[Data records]

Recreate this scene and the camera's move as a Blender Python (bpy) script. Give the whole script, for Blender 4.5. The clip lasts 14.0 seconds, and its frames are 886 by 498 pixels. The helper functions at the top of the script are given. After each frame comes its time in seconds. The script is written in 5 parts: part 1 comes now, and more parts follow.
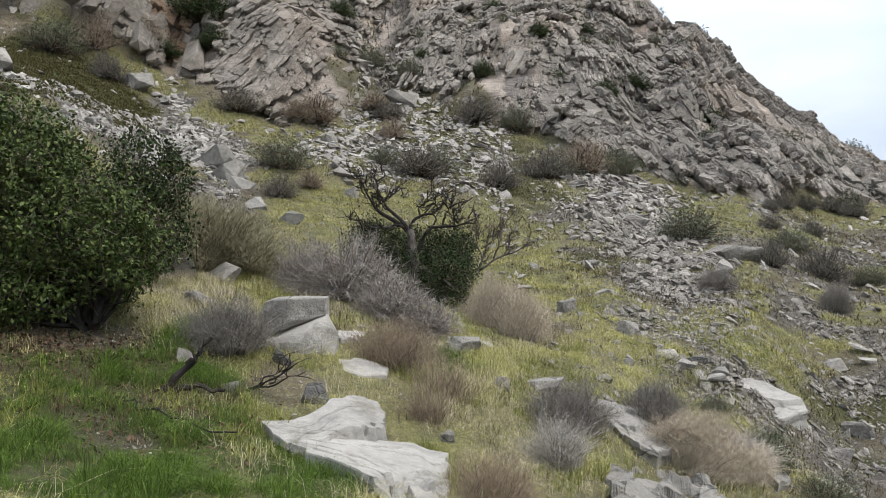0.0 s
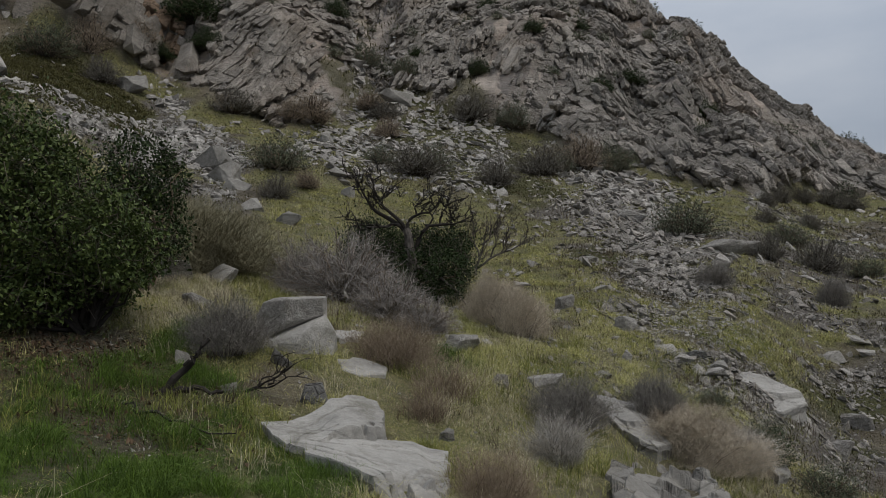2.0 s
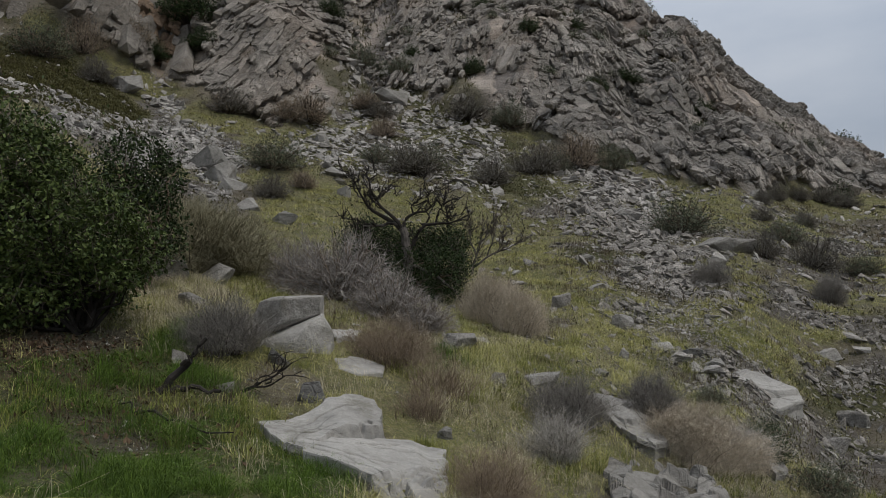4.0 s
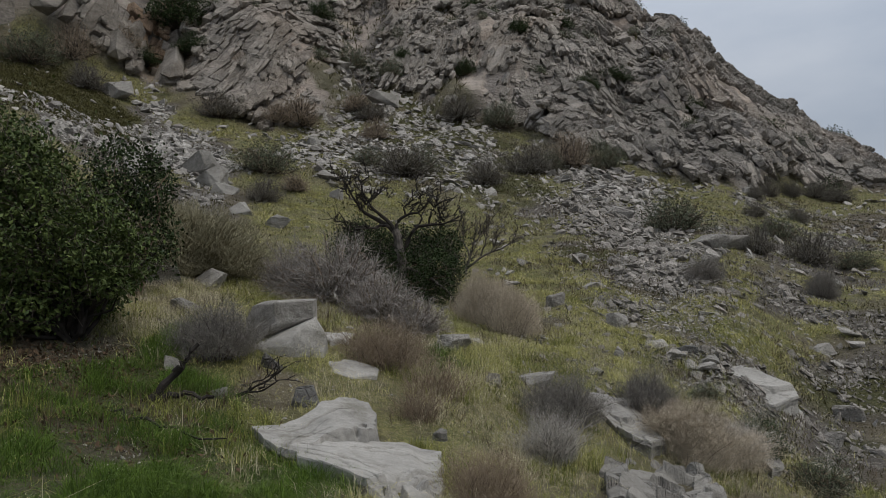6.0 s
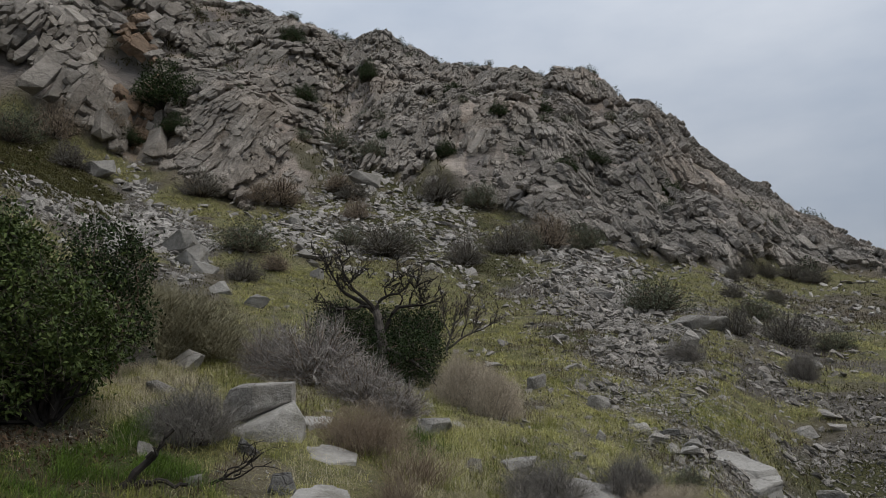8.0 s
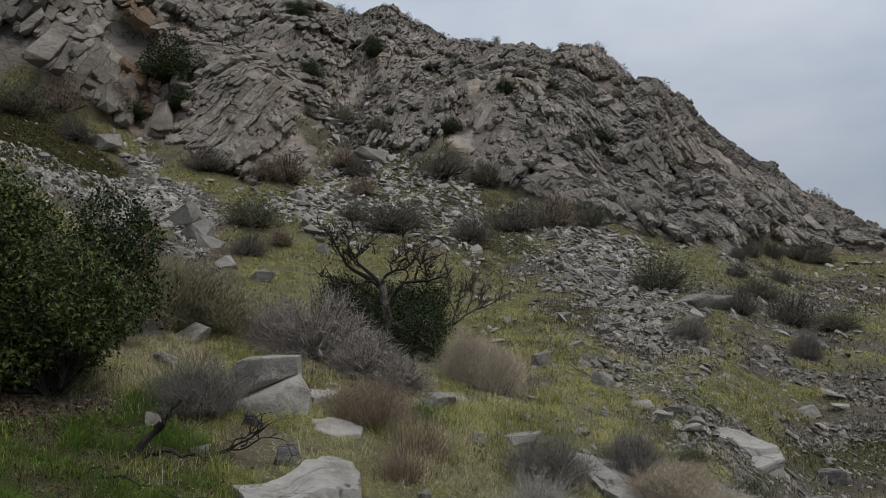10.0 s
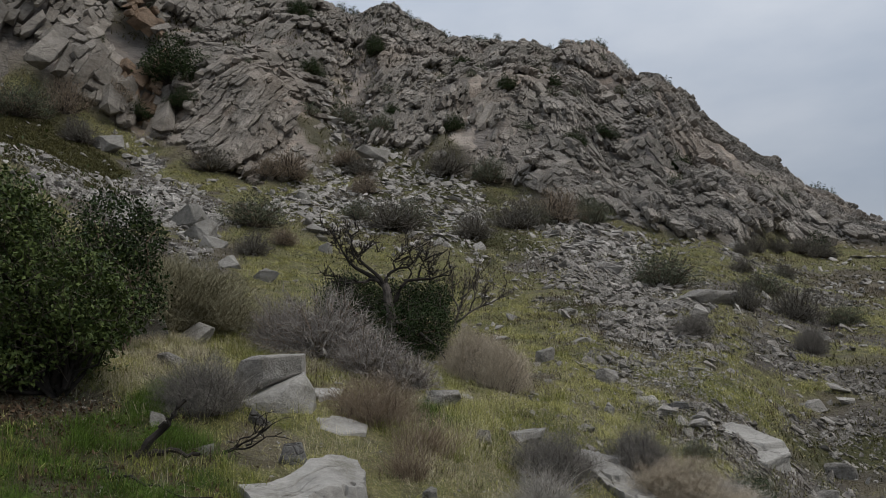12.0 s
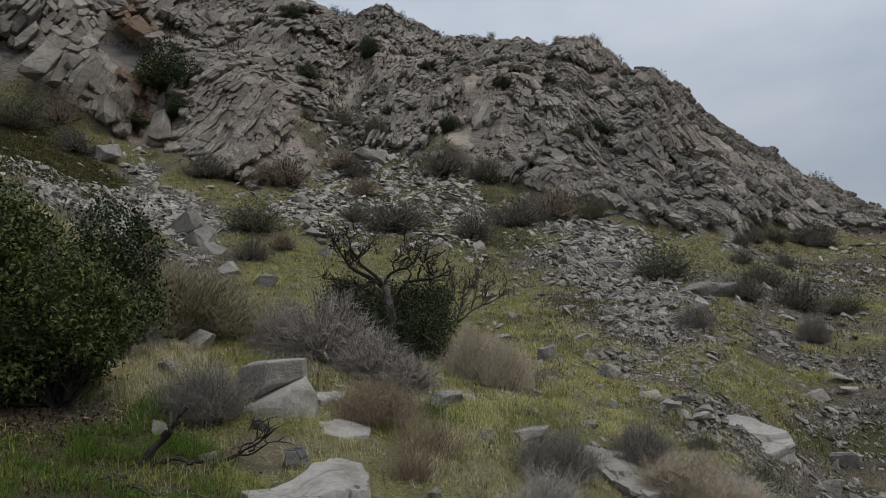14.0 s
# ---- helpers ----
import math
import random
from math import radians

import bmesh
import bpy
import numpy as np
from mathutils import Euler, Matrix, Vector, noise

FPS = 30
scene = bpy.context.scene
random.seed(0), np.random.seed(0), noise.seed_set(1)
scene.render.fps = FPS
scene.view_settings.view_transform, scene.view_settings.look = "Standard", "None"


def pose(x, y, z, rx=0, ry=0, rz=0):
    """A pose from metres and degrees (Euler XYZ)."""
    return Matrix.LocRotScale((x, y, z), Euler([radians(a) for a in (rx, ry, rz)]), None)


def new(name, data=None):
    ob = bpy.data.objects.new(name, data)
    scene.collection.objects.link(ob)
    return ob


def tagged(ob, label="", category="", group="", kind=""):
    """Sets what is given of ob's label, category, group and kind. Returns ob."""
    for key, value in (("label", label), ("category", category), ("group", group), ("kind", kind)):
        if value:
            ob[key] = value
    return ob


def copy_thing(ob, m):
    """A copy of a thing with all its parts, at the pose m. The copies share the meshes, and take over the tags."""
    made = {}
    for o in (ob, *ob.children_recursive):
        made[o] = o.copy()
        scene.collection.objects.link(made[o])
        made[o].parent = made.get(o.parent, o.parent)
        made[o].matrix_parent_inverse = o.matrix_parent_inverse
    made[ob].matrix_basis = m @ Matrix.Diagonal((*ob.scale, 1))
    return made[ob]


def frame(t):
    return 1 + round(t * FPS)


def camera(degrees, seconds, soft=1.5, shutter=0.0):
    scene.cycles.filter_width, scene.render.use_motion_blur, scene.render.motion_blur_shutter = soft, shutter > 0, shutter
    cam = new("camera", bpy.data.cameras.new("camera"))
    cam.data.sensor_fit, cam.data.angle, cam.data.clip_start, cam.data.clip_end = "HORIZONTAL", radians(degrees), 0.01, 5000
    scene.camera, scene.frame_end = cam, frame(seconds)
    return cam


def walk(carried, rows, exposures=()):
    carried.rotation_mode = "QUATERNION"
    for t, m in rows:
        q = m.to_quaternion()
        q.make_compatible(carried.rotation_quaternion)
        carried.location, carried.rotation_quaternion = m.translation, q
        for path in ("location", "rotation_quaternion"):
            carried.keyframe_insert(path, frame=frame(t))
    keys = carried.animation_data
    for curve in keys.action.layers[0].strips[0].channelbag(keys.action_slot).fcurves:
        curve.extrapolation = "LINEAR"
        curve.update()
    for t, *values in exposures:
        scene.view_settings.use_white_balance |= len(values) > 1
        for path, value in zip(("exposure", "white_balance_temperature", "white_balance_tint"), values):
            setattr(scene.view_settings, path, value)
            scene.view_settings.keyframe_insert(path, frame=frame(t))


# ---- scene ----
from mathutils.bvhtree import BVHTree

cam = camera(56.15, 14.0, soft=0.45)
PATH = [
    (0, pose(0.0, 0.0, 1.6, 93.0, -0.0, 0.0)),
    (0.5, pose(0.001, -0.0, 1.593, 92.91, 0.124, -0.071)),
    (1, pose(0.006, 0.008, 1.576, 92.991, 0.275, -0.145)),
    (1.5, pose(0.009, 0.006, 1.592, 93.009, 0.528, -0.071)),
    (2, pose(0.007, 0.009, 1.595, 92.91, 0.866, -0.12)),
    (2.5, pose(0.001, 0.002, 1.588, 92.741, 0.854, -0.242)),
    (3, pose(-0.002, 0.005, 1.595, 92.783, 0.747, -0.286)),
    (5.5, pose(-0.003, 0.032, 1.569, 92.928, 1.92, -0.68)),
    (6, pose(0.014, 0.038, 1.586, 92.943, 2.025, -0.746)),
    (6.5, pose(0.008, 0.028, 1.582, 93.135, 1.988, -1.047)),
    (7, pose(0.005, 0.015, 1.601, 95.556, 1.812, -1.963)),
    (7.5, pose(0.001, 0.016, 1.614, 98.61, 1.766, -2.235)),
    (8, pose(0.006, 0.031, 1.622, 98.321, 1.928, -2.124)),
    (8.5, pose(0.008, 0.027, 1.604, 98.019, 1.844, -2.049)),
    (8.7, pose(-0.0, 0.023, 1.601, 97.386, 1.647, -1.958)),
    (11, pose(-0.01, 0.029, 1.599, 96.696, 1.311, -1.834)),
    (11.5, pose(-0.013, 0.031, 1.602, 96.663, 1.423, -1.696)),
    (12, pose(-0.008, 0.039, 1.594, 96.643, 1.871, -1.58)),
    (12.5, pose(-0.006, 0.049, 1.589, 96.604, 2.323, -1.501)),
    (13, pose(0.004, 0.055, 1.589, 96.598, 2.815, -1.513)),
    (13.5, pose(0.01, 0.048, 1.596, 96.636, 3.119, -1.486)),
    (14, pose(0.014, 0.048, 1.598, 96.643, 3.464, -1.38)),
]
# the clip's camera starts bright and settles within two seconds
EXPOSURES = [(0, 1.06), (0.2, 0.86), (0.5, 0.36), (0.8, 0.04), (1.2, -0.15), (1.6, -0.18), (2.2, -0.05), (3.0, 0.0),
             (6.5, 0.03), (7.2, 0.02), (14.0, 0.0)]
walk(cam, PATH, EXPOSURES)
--
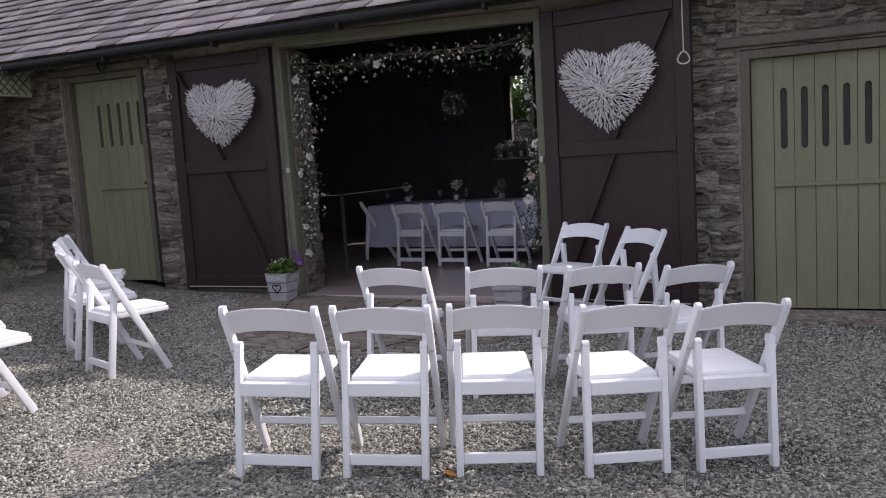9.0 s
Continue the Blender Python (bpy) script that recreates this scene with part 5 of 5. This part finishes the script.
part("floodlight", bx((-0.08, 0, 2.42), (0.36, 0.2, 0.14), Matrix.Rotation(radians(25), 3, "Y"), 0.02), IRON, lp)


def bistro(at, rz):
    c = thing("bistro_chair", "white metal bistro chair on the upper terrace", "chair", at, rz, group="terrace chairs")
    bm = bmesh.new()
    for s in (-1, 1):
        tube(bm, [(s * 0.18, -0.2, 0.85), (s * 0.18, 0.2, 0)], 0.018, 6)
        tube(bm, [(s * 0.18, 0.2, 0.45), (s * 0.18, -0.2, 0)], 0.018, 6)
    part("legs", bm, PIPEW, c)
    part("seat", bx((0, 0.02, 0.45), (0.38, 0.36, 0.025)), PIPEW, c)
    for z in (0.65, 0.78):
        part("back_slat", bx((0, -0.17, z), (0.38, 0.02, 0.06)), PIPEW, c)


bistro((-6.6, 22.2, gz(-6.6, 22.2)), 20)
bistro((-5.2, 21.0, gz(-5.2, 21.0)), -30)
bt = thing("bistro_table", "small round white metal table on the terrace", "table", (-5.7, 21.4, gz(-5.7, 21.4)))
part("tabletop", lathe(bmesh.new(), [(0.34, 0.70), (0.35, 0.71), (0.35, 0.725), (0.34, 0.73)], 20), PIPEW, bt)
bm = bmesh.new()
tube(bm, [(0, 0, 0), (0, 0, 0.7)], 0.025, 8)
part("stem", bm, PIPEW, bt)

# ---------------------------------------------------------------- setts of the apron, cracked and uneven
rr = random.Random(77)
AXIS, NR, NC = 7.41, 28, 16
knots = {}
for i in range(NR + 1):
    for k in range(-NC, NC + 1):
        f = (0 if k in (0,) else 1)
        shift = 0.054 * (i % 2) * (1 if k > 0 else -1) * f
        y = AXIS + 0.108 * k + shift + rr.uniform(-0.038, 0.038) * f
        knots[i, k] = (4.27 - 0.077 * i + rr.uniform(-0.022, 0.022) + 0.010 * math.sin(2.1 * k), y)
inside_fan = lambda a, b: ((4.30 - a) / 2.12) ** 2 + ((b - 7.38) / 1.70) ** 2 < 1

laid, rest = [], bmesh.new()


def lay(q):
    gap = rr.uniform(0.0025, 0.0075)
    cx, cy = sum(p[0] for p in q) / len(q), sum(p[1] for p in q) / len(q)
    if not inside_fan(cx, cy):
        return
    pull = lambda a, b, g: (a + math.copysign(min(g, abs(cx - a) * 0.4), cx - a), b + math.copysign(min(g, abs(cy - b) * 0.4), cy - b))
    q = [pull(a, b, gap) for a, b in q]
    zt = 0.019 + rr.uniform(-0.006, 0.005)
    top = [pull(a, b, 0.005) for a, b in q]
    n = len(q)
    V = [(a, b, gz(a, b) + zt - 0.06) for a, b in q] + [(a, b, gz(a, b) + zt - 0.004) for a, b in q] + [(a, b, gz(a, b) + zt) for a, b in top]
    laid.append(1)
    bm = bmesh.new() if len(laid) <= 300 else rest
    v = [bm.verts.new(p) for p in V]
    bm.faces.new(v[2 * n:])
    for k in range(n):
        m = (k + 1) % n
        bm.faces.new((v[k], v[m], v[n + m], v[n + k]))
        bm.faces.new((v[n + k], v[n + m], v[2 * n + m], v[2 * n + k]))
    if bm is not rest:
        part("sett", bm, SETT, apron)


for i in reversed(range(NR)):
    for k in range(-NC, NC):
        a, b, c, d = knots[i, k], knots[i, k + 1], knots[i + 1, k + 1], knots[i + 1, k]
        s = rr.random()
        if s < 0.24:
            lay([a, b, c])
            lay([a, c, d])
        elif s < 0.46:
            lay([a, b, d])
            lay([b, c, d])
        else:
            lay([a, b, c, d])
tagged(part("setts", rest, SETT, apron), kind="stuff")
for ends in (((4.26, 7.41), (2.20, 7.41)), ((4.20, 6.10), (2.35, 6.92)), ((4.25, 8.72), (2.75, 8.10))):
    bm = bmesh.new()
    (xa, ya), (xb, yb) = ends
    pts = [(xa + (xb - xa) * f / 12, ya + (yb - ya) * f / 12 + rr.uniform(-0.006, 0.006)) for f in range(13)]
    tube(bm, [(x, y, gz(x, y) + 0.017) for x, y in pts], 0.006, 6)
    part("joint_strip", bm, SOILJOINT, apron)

- **Your task**
Reproduce each line holding the word "noise".

- **Output**
from mathutils import Euler, Matrix, Vector, noise
random.seed(0), np.random.seed(0), noise.seed_set(1)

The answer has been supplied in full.